- [RECORDED DATA]:

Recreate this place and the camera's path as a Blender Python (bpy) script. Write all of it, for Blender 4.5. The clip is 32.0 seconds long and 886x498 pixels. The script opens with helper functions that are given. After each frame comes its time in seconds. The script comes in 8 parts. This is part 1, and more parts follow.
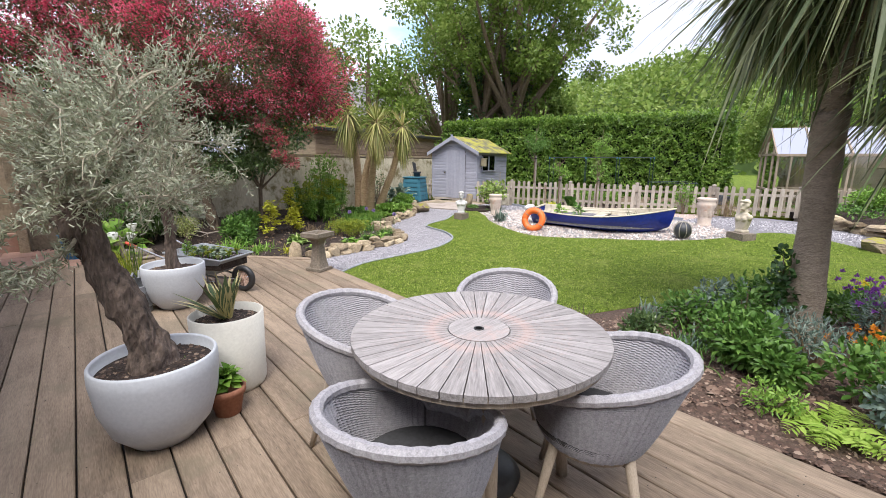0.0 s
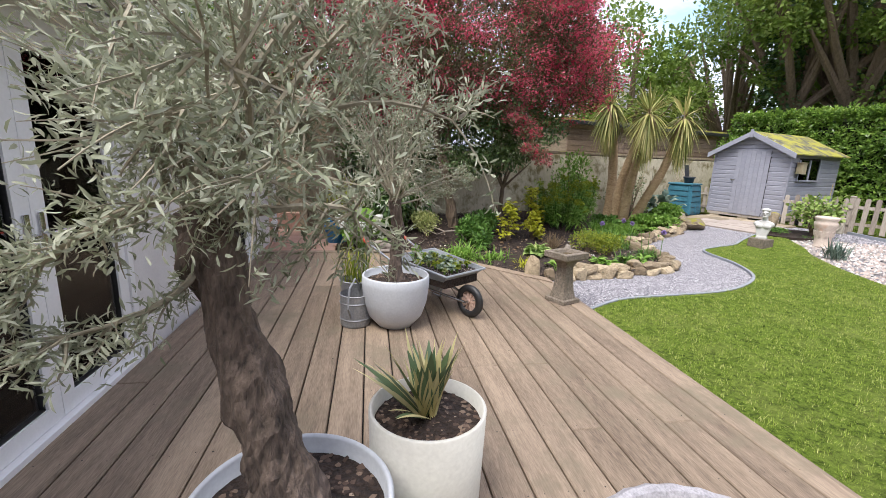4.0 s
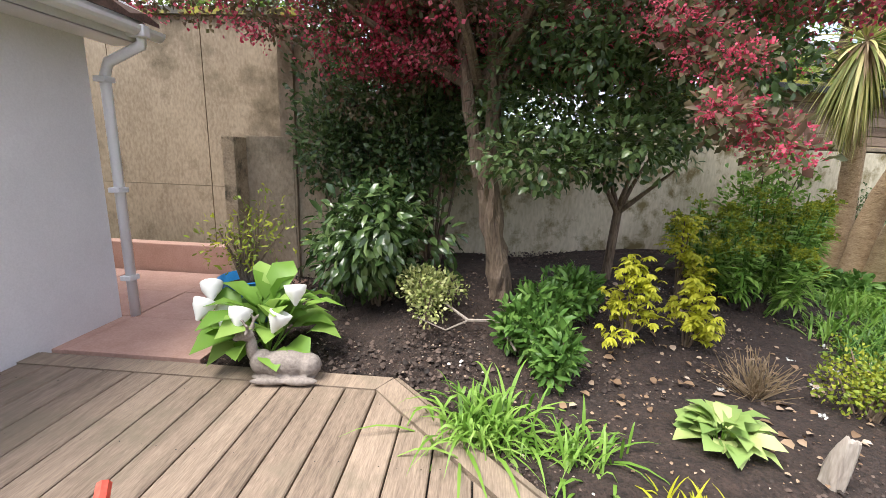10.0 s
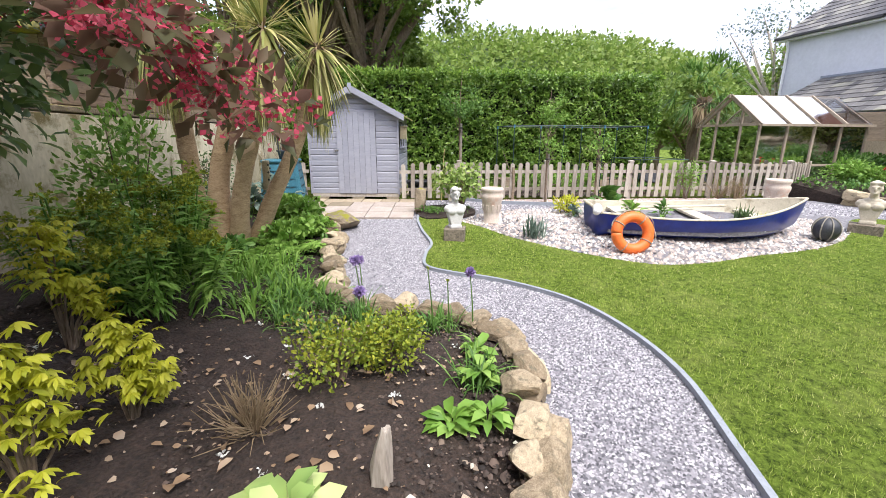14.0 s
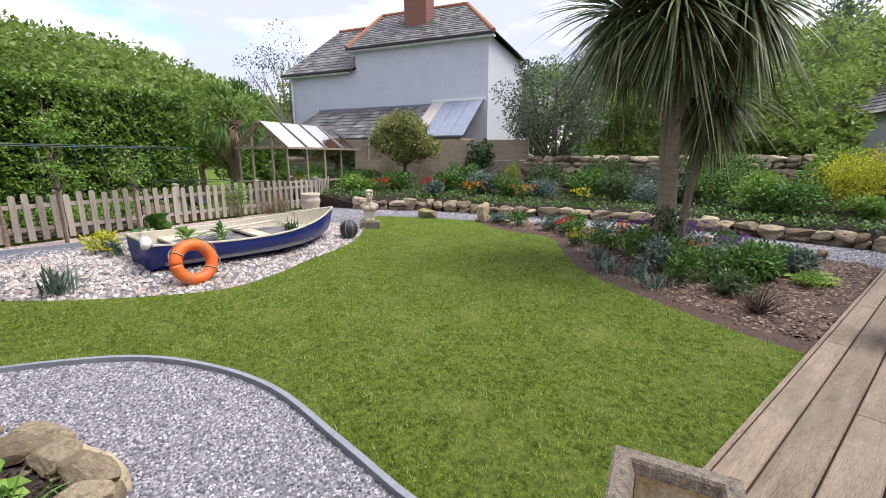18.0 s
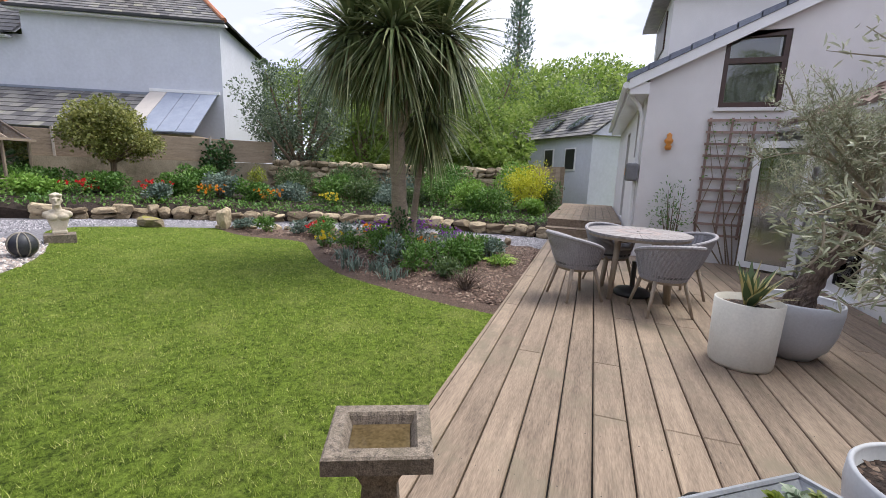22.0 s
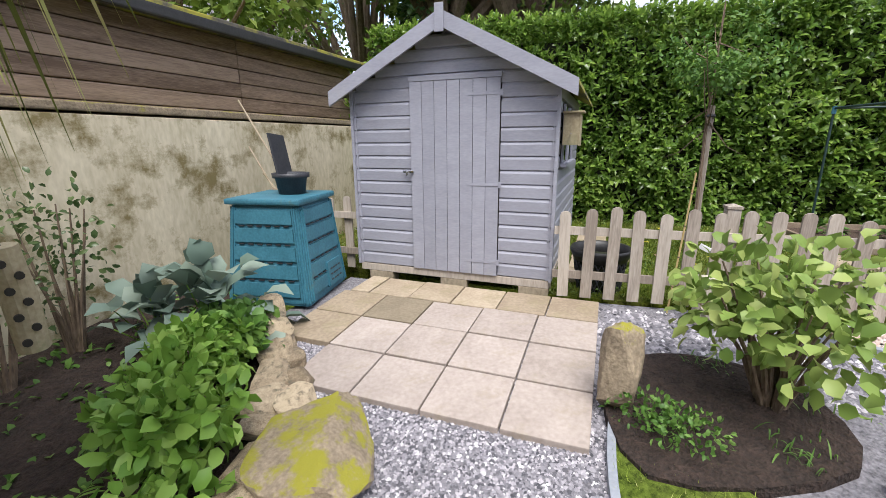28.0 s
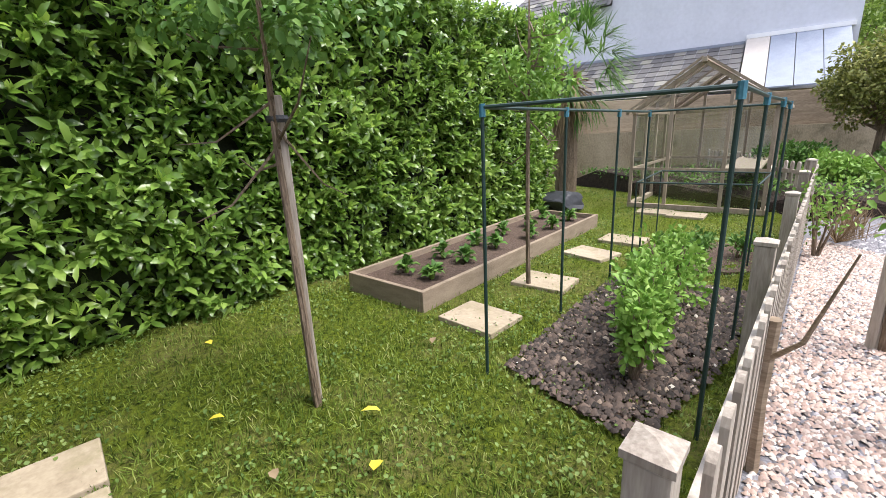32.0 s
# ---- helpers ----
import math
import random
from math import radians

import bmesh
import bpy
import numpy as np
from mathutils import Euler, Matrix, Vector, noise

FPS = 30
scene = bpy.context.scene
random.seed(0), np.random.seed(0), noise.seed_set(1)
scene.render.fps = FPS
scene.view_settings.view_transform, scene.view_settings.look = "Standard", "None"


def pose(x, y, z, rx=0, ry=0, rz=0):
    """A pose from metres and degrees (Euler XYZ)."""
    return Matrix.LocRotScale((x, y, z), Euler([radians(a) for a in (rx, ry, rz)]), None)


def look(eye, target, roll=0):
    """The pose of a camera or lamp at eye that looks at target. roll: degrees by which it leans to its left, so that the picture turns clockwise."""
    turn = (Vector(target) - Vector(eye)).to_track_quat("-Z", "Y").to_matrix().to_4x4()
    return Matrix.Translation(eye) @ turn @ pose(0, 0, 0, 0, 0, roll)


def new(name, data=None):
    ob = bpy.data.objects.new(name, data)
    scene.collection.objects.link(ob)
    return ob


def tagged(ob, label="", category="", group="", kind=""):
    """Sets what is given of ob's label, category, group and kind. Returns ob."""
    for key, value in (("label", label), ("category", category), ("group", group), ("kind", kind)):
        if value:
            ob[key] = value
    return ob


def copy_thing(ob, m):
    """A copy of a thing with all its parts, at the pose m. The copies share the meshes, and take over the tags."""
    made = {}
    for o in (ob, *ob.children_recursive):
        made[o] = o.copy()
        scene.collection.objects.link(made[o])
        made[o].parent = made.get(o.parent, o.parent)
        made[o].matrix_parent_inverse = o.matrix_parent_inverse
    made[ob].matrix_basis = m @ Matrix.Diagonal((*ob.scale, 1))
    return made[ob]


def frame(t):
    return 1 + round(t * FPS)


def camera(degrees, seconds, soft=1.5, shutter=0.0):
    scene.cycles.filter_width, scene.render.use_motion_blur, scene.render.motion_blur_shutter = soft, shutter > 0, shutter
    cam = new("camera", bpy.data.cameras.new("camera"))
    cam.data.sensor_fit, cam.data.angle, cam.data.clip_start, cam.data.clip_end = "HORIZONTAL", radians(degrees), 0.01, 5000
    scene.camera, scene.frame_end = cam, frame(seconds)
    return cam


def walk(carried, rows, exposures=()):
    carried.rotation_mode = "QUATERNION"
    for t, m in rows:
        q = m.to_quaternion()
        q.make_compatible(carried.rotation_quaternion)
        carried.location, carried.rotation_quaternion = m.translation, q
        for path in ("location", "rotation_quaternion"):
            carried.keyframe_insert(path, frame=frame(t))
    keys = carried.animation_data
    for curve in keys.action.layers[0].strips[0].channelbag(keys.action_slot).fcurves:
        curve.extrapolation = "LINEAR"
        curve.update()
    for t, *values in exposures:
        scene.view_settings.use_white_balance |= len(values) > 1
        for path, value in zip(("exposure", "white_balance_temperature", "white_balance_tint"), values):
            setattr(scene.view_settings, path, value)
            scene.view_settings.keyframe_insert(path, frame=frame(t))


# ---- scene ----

- [PROBLEM DESCRIPTION]: Show all lines above holding "keys".

- [TASK OUTPUT]:
    keys = carried.animation_data
    for curve in keys.action.layers[0].strips[0].channelbag(keys.action_slot).fcurves:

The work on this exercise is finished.